Entender a tu cuerpo realmente. Si vas a tomar una clase en donde la enseñanza es más blanda, la pasión desaparece y no podés entender que moviendo las escápulas o el plexo o el esternón también vas a soltar un montón de cosas tuyas del día a día. El movimiento bien impartido, con un mecanismo, con una orientación, puede mejorar un montón de cosas, puede sanar. Siempre y cuando esté bien orientado, porque solo asistir a una clase no te va a permitir ese otro lugar, si el que está impartiendo la clase no sabe qué quiere de vos. Creo que es muy importante que el alumno no sea un número, sino un ser humano que está construyéndose.
Además de la grilla de clases, el IFA tiene su propia compañía de danza. ¿Qué quisieron lograr con ella?
Veíamos que no había espacios para que un alumno, un aprendiz, pudiera experimentar la creación con un coreógrafo, dialogar con una persona que tiene otro bagaje. Cuando viene un coreógrafo y te dice: “Tenés que hacer esto”, y te encontrás con que tiene dificultad, con presión, después te parás en una clase con otra mirada. Eso hace que tengas muchas más preguntas, que tengas que ser más valiente en la clase para poder enfrentar ese otro lugar. Eso construye a un artista.

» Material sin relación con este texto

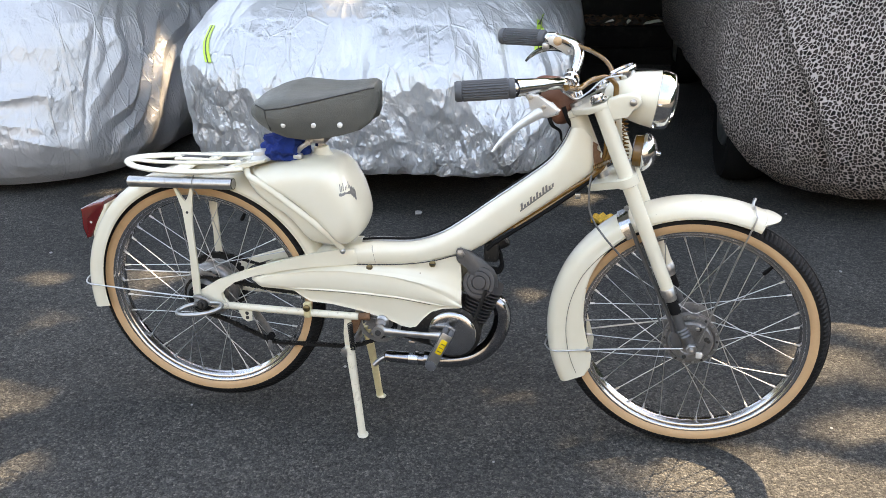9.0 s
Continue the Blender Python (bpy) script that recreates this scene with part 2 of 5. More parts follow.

¿Qué te gusta de Buenos Aires y de Villa Crespo?
De la ciudad, que hay espacio para hacer de lo que te gusta tu vida. En Estados Unidos no me encontré, y en Holanda me encontré mucho, pero cuando estaba allá me di cuenta de que todo lo que tenía construido acá lo había elegido, que era valioso. De Villa Crespo me encanta todo. Hay lugares con mucho amor. Está todo cerca, siento que no es la ciudad caótica y tampoco es el barrio alejado, tenés la posibilidad de estar tranquilo si lo necesitás. A nivel artístico también está creciendo mucho.
Además del programa de danza para adultos, el IFA tiene ballet para niños y cursos de formación en actuación, canto, comedia musical, acrobacia y circo.